▶ Short exercise
Go through the listing below and gather every line with the word "scene".

▶ Records shown
|---|
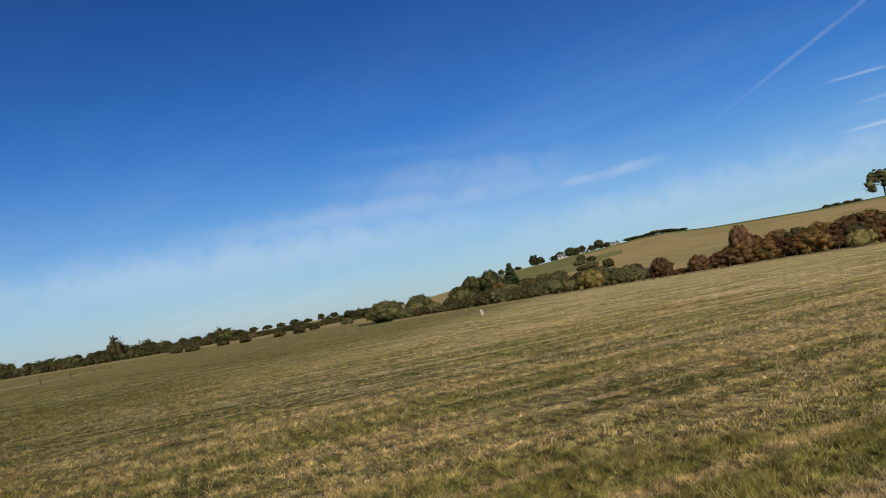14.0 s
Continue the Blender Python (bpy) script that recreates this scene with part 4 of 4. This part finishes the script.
|---|
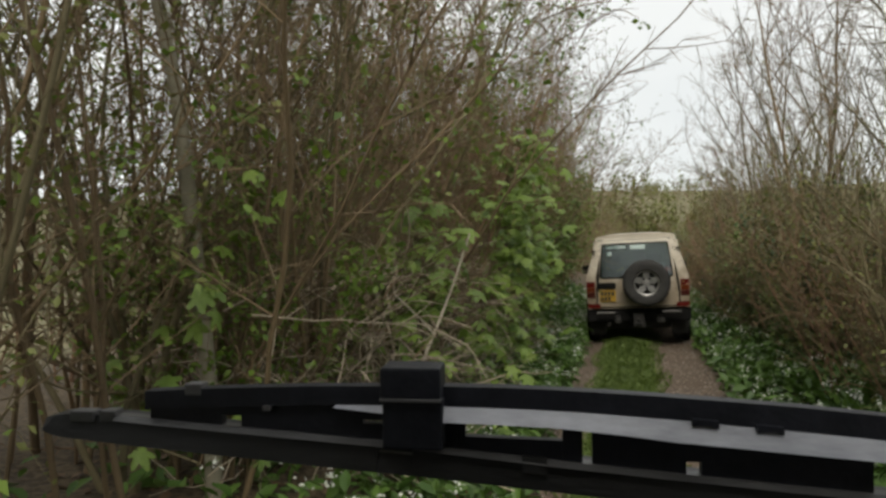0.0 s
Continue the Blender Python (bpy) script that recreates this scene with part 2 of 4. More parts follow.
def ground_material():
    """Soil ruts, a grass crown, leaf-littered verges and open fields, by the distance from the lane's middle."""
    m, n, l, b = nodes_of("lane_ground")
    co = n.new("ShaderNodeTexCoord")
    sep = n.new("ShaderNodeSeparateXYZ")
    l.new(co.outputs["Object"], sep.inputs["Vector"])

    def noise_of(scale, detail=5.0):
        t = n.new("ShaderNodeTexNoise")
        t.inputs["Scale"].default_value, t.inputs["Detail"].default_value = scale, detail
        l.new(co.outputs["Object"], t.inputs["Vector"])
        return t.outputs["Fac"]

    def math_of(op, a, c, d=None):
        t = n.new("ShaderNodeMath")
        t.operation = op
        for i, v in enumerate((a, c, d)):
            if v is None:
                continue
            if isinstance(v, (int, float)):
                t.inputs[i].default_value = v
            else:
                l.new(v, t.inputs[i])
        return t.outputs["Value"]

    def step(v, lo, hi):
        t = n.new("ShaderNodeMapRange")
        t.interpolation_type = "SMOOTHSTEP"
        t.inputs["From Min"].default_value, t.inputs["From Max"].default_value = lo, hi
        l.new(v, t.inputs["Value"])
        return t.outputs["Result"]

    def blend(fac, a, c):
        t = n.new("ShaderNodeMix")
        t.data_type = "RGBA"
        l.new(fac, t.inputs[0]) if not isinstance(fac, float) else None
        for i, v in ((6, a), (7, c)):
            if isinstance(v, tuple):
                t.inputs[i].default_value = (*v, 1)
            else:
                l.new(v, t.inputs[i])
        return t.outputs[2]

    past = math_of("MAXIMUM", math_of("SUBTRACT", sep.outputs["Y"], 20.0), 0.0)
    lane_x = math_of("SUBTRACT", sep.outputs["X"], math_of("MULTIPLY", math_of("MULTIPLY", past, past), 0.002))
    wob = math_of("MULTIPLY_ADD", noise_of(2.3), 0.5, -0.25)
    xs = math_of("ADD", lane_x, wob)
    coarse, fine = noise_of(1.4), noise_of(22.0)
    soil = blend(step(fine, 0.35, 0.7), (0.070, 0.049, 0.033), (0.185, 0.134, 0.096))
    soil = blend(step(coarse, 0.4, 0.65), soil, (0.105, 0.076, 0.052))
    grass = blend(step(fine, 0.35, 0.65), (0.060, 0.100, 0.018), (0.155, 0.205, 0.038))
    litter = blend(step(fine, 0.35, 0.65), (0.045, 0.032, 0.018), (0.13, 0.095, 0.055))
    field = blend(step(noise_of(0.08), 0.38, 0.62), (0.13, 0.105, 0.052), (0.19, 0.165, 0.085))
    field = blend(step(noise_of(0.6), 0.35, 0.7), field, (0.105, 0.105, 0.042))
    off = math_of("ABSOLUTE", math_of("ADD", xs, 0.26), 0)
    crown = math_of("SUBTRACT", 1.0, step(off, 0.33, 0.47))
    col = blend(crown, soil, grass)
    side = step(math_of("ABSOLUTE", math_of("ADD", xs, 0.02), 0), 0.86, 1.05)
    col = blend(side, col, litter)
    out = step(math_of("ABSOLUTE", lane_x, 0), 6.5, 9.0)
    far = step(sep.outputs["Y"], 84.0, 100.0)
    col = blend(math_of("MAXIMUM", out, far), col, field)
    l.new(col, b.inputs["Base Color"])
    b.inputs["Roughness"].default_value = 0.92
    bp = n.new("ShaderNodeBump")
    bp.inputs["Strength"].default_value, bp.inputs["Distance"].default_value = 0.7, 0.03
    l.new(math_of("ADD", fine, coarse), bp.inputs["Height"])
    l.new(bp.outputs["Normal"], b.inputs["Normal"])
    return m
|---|
▶ Answer to the exercise
Continue the Blender Python (bpy) script that recreates this scene with part 4 of 4. This part finishes the script.
Continue the Blender Python (bpy) script that recreates this scene with part 2 of 4. More parts follow.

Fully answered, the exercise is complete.